Understanding the ‘stranger’

Members of Jikken Kobo included pianist Takahiro Sonoda (1928-2004), music critic Kuniharu Akiyama (1929-96) and composer Joji Yuasa, who was a year older than Takemitsu.

“Everyone had a strong personality, so we argued a lot,” said Yuasa, looking back. “But we didn’t have a bad influence on each other.”

Yuasa thinks there was a separation between Takemitsu’s taste in art and the images in his mind.

“I don’t quite understand the relationship between Takemitsu’s visual images and his music,” Yuasa said. “But the same can be said about the relationship between his writing and music.”

Motoaki Hori, 60, the chief curator of Tokyo Opera City Art Gallery, was in charge of “Toru Takemitsu / Visions in Time,” an exhibition on Takemitsu in 2006.

“Joint productions across genres require a relationship based on trust and respect,” Hori said. “Jikken Kobo [members] had that relationship because they came of age in an era when there was a fervor for new art during the postwar years.”

Takemitsu’s open-mindedness can be attributed to his years in the group.

Many people associate Takemitsu’s art, which has a serene quality, to being surrounded by nature. However, his daughter does not agree.

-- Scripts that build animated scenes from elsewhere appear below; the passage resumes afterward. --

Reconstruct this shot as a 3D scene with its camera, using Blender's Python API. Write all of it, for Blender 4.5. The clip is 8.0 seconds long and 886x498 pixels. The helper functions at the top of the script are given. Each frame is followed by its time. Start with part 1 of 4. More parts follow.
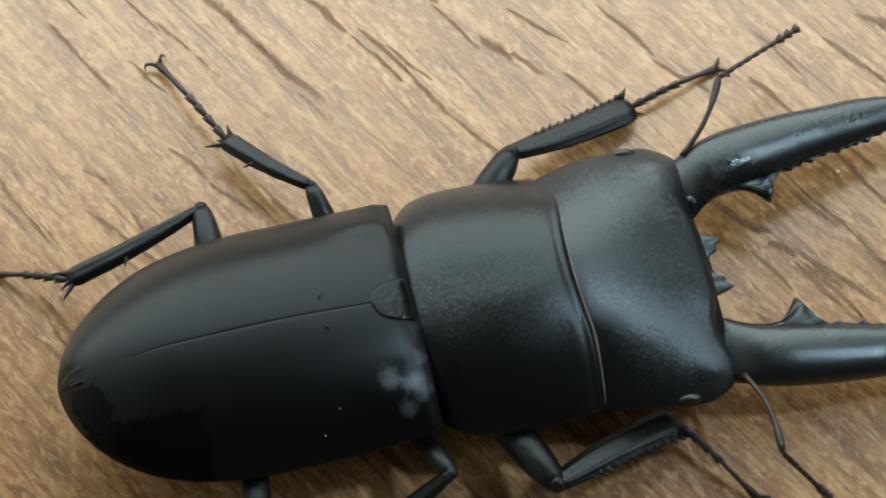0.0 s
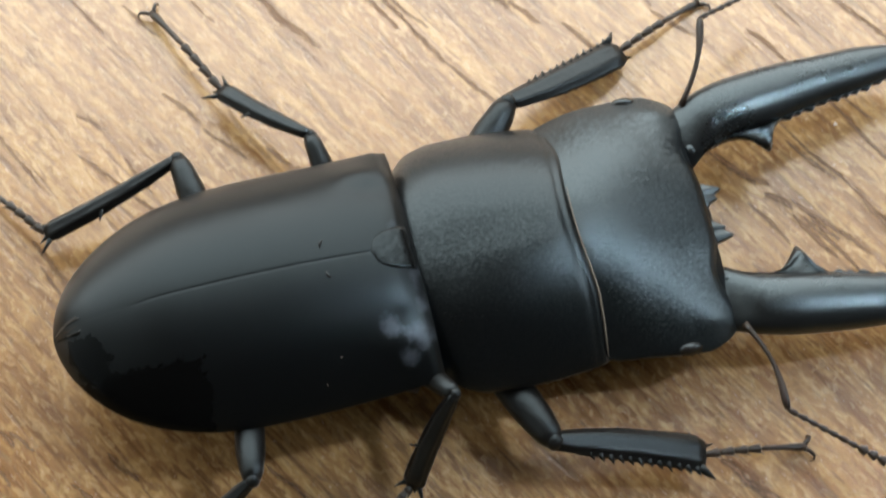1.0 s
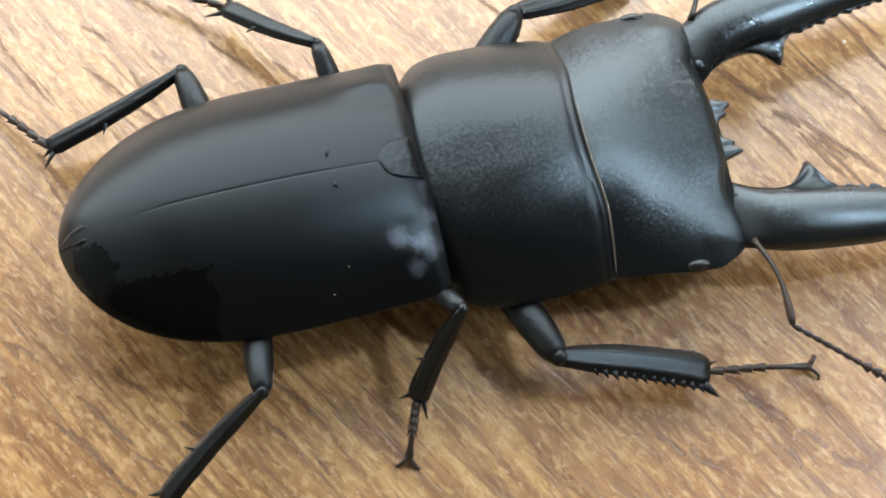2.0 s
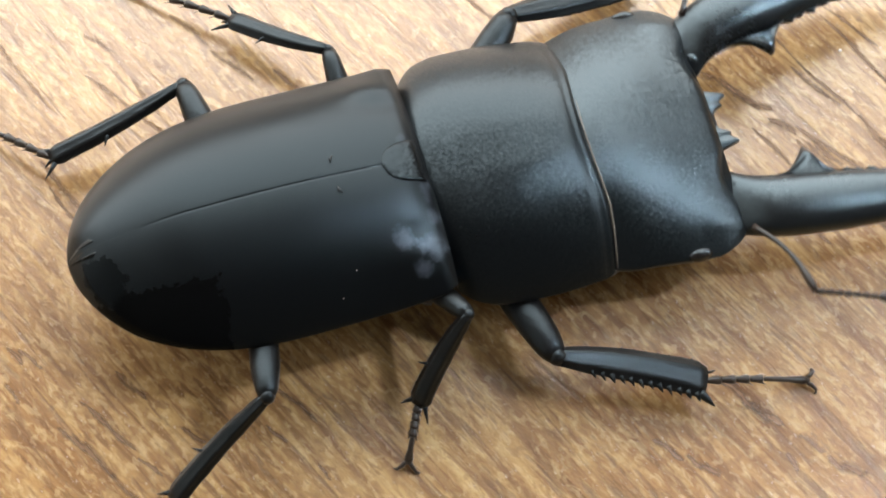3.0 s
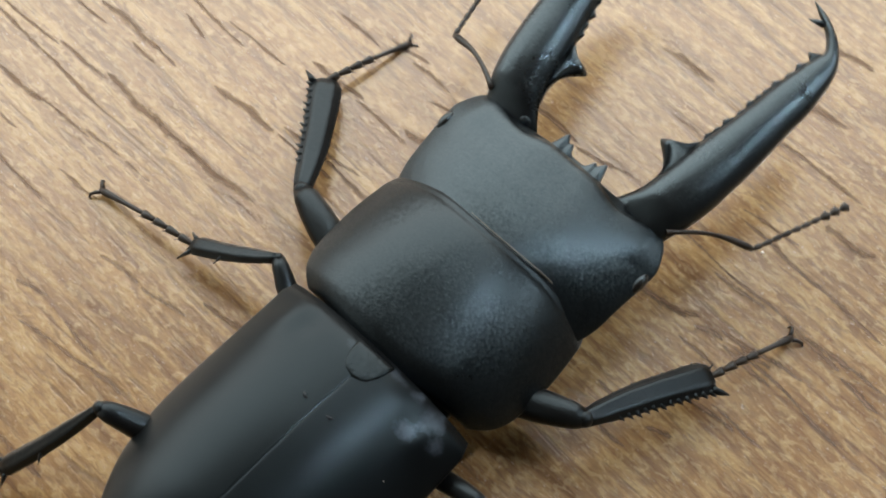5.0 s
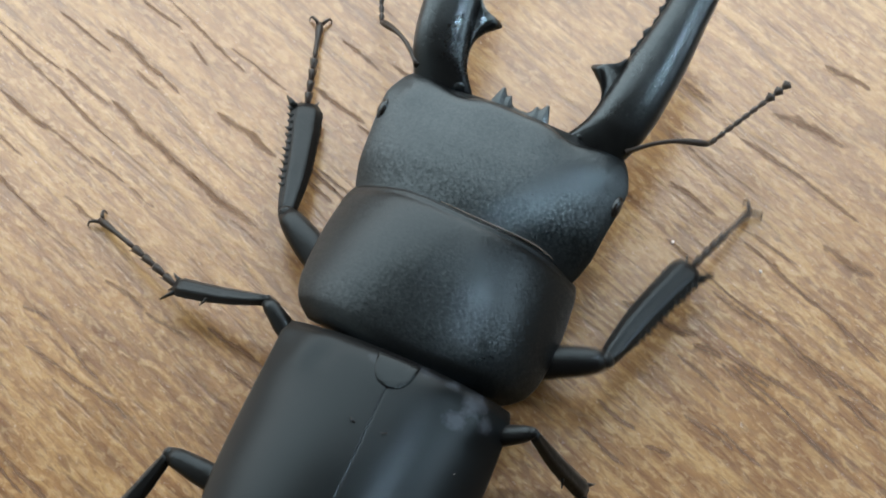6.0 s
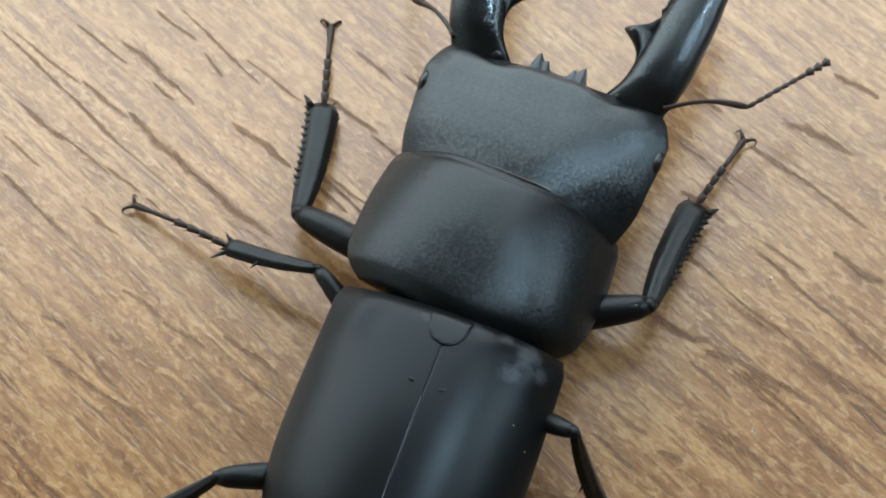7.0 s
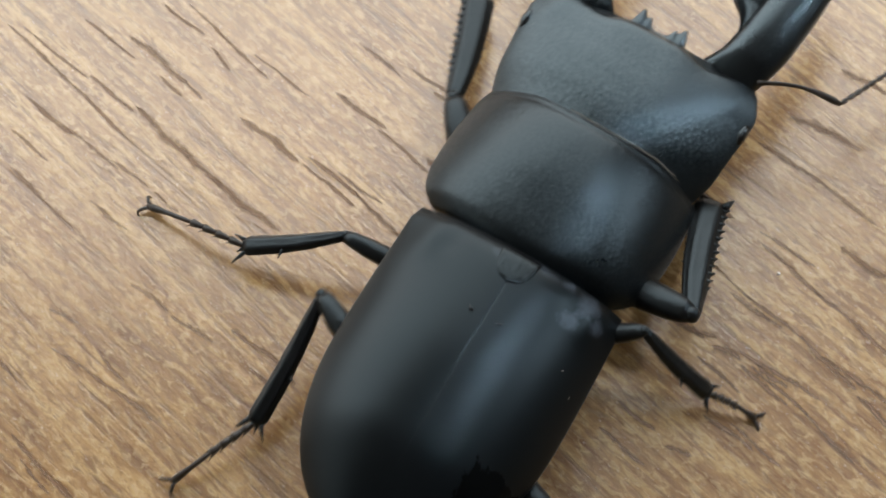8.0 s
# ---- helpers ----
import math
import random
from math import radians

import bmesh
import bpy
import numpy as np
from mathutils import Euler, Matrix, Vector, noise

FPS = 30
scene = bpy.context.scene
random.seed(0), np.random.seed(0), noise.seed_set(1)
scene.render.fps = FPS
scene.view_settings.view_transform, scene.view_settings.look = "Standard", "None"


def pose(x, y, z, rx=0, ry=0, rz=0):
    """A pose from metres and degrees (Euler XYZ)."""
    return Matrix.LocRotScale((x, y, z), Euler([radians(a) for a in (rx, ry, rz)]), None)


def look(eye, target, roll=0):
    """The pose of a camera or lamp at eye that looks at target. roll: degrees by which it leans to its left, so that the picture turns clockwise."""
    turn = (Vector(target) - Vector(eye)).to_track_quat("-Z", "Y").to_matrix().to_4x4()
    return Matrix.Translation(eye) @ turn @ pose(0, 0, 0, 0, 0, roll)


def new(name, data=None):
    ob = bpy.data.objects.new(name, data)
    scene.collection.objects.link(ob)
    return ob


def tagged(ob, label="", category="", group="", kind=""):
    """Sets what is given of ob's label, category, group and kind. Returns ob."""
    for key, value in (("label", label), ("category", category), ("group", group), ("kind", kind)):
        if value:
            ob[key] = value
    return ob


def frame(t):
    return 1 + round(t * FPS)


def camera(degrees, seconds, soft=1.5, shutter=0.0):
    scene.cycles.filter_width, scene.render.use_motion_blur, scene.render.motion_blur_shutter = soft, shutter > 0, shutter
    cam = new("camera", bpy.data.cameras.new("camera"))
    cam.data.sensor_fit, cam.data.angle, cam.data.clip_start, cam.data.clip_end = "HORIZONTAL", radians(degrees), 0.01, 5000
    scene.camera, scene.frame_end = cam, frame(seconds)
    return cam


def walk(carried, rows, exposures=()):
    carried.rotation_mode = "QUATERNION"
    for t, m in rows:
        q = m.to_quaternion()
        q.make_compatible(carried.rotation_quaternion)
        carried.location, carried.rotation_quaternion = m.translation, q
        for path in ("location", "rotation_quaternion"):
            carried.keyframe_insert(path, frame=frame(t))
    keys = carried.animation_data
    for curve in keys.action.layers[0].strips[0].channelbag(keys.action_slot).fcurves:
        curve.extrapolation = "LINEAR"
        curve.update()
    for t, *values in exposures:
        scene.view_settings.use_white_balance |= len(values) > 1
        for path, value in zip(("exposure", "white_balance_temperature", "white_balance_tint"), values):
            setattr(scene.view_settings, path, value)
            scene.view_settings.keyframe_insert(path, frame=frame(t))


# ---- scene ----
cam = camera(26.0, 8.0, soft=2.0, shutter=0.5)
EXPO = [(0.0, -0.25, 7050, 10), (0.5, -0.19, 7050, 10), (1.0, 0.16, 7000, 12), (1.5, 0.64, 6850, 15), (3.0, 0.63, 6850, 14), (3.5, 0.46, 6900, 13), (4.0, 0.12, 7000, 12), (4.5, -0.20, 6950, 10), (6.0, -0.27, 6700, 12), (8.0, -0.27, 6700, 12)]
walk(cam, [
    (0.0, pose(0.00008, -0.06111, 0.16555, 23.141, -1.388, -0.003)),
    (0.5, pose(-0.00232, -0.06170, 0.16504, 22.907, -2.301, -0.311)),
    (1.0, pose(-0.00294, -0.06203, 0.16384, 22.085, -2.594, 0.028)),
    (1.5, pose(-0.00398, -0.06263, 0.16231, 20.138, -2.869, 0.378)),
    (1.7, pose(-0.00412, -0.06283, 0.16235, 19.956, -3.001, 0.368)),
    (2.8, pose(-0.00422, -0.06363, 0.16438, 19.935, -2.881, 0.436)),
    (3.0, pose(-0.00370, -0.06385, 0.16428, 20.246, -2.815, 0.377)),
    (3.5, pose(-0.00135, -0.05966, 0.16483, 19.688, -2.438, 0.563)),
    (4.0, pose(0.00226, -0.05888, 0.16644, 21.131, -1.682, -0.316)),
    (4.5, pose(0.00544, -0.05574, 0.16829, 23.301, -1.074, -1.704)),
    (4.7, pose(0.00522, -0.05562, 0.16925, 23.683, -1.074, -1.960)),
    (5.8, pose(0.00741, -0.05599, 0.17230, 24.012, -0.088, -2.381)),
    (6.0, pose(0.00768, -0.05593, 0.17258, 24.287, -0.016, -2.412)),
    (6.5, pose(0.00754, -0.05720, 0.17263, 24.673, 0.267, -2.329)),
    (7.0, pose(0.00746, -0.05742, 0.17396, 24.775, 0.386, -2.455)),
    (7.5, pose(0.00707, -0.05669, 0.17411, 24.528, 0.385, -2.452)),
    (8.0, pose(0.00673, -0.05784, 0.17390, 24.749, 0.375, -2.376)),
], exposures=EXPO)

# ---- world and light ----
world = bpy.data.worlds.new("world")
scene.world = world
world.use_nodes = True
wn = world.node_tree
sky = wn.nodes.new("ShaderNodeTexSky")
sky.sky_type = "NISHITA"
sky.sun_disc = False
sky.sun_elevation = radians(35)
sky.sun_rotation = radians(200)
wn.links.new(sky.outputs[0], wn.nodes["Background"].inputs[0])
wn.nodes["Background"].inputs[1].default_value = 0.10

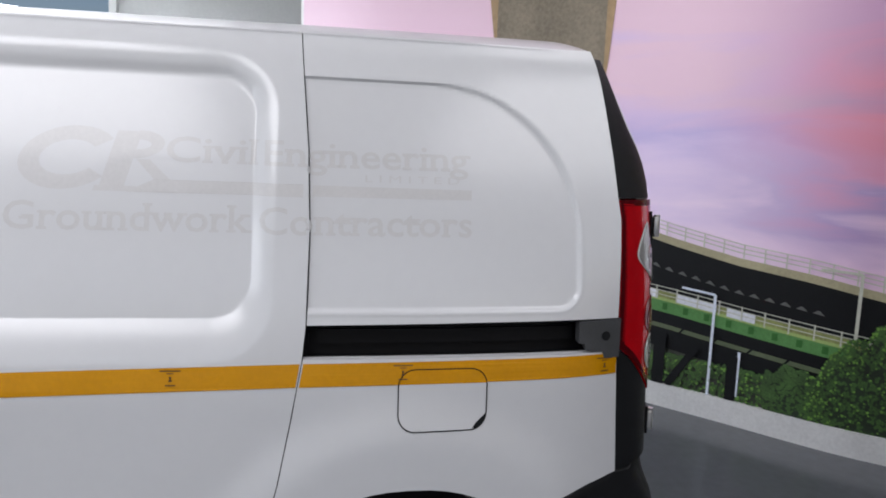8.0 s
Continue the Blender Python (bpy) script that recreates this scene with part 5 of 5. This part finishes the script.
# ceiling light fittings
for cx, cy, watts in CEILING_SPOTS:
    fit_ = thing("ceiling_light", "flat white ceiling light panel", "lamp", (cx, cy, ROOM_H), group="ceiling lights")
    for a0, a1, b0, b1 in ((-1.14, 1.14, -1.14, -1.11), (-1.14, 1.14, 1.11, 1.14), (-1.14, -1.11, -1.11, 1.11), (1.11, 1.14, -1.11, 1.11)):
        bm = bmesh.new()
        box_bm(bm, (cx + a0, cy + b0, ROOM_H - 0.05), (cx + a1, cy + b1, ROOM_H - 0.002), 0.004)
        part("frame", bm, ALU, fit_)


# ---- dark car parked far off ----
def parked_car(place, turn):
    t = thing("parked_car", "dark grey hatchback parked near the windows", "car", place)
    t.rotation_euler = (0, 0, radians(turn))
    dark = mat("dark_grey_car_paint", (0.035, 0.038, 0.045), 0.25, coat=0.8, vary=0.05)
    prof = [(-2.0, 0.35), (-2.05, 0.60), (-1.98, 0.86), (-1.25, 0.98), (-0.55, 1.40), (0.2, 1.47), (1.2, 1.40), (1.75, 1.05), (1.95, 0.90), (2.0, 0.50), (1.95, 0.32)]
    bm = bmesh.new()
    rows = []
    for k in (-1, -0.92, 0.92, 1):
        rows.append([bm.verts.new((u * (1 if abs(k) < 1 else 0.985), 0.85 * k * (1 - 0.28 * max(0, z - 0.95)), z - (0.02 if abs(k) == 1 else 0))) for u, z in prof])
    for r0, r1 in zip(rows, rows[1:]):
        n = len(prof)
        for i in range(n):
            bm.faces.new((r0[i], r0[(i + 1) % n], r1[(i + 1) % n], r1[i]))
    bm.faces.new(rows[0])
    bm.faces.new(rows[-1])
    bmesh.ops.recalc_face_normals(bm, faces=bm.faces)
    def loc(name, bm, m, parent, label=""):
        ob = part(name, bm, m, None, label)
        ob.parent = parent
        return ob
    loc("body", bm, dark, t)
    for sd in (-1, 1):
        bm = bmesh.new()
        q = [(-1.05, 1.0), (-0.50, 1.34), (0.25, 1.40), (1.1, 1.34), (1.5, 1.06)]
        bm.faces.new([bm.verts.new((u, sd * (0.856 * (1 - 0.28 * max(0, z - 0.95)) + 0.002), z)) for u, z in q])
        loc("side_window", bm, GLASS, t)
        for u in (-1.25, 1.28):
            bm = bmesh.new()
            cyl_bm(bm, (u, sd * 0.70, 0.31), (u, sd * 0.875, 0.31), 0.31, n=28)
            w = loc("wheel", bm, RUBBER, t)
            bm = bmesh.new()
            for k in range(5):
                m = Matrix.Translation((u, sd * 0.878, 0.31)) @ Matrix.Rotation(2 * math.pi * k / 5, 4, "Y")
                box_bm(bm, (-0.028, -0.006, 0.03), (0.028, 0.006, 0.2), 0, m)
            cyl_bm(bm, (u, sd * 0.872, 0.31), (u, sd * 0.884, 0.31), 0.05, n=16)
            loc("rim", bm, SILVER, w)


parked_car((-5.85, 7.5, 0), 96)
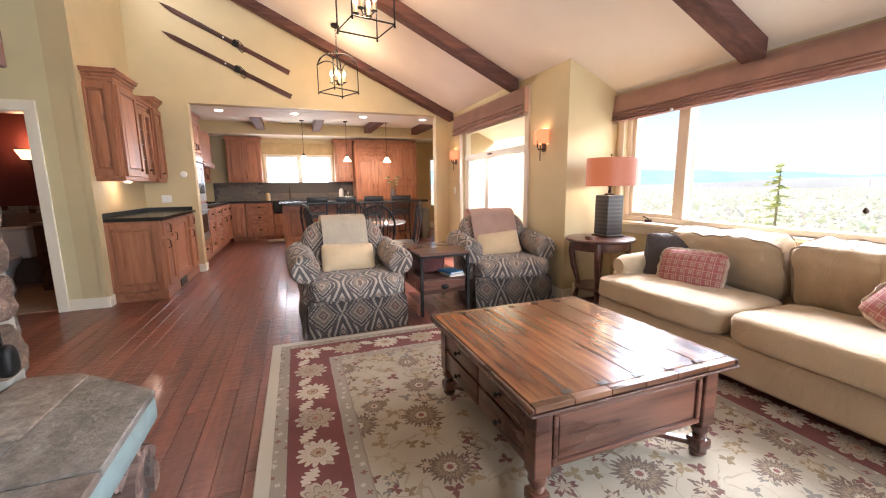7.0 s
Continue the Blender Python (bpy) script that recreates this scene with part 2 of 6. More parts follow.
def rug_mat(name, hx, hy):
    """Cream field with scattered blossoms and vines; red border with pale blossoms between two narrow grey bands."""
    k = Tree(name)
    x, y, z = k.xyz()
    wob = k.m('MULTIPLY', k.m('SUBTRACT', k.noise(9, 2), 0.5), 0.012)
    e = k.m('ADD', k.m('MINIMUM', k.m('SUBTRACT', hx, k.m('ABSOLUTE', x)), k.m('SUBTRACT', hy, k.m('ABSOLUTE', y))), wob)
    flat = k.node("ShaderNodeCombineXYZ", {0: x, 1: y, 2: 0.0}).outputs[0]

    def blossoms(scale, lobes, size, seed, ins=0.55, jitter=0.75):
        v = k.node("ShaderNodeTexVoronoi", {"Vector": k.scaled((1, 1, 1), (seed, seed * 0.7, 0), co=flat), "Scale": scale, "Randomness": jitter}, voronoi_dimensions='2D')
        dv = k.node("ShaderNodeVectorMath", {0: k.scaled((1, 1, 1), (seed, seed * 0.7, 0), co=flat), 1: v.outputs["Position"]}, operation='SUBTRACT').outputs[0]
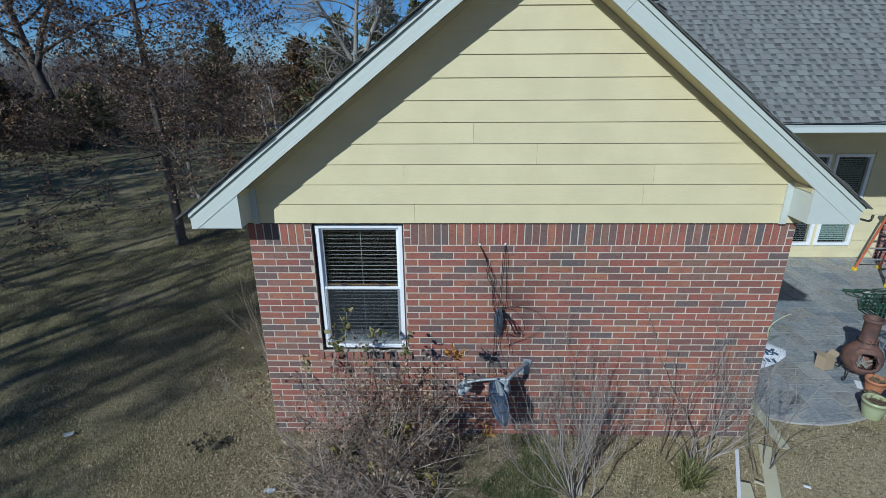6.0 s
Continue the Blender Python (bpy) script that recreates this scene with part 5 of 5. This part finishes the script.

“My father loved the bright lights of the neon forest in Tokyo as much as he loved the actual forests near our vacation home in Miyota, Nagano Prefecture,” she said.

Takemitsu embraced contradictory elements within himself and sought the same thing from his relationships as well. To the composer, art may have been an irreplaceable “stranger” within himself.

Courtesy of Maki Takemitsu
Toru Takemitsu, left, his daughter Maki, center, and his wife Asaka look at a collection of prints around 1970.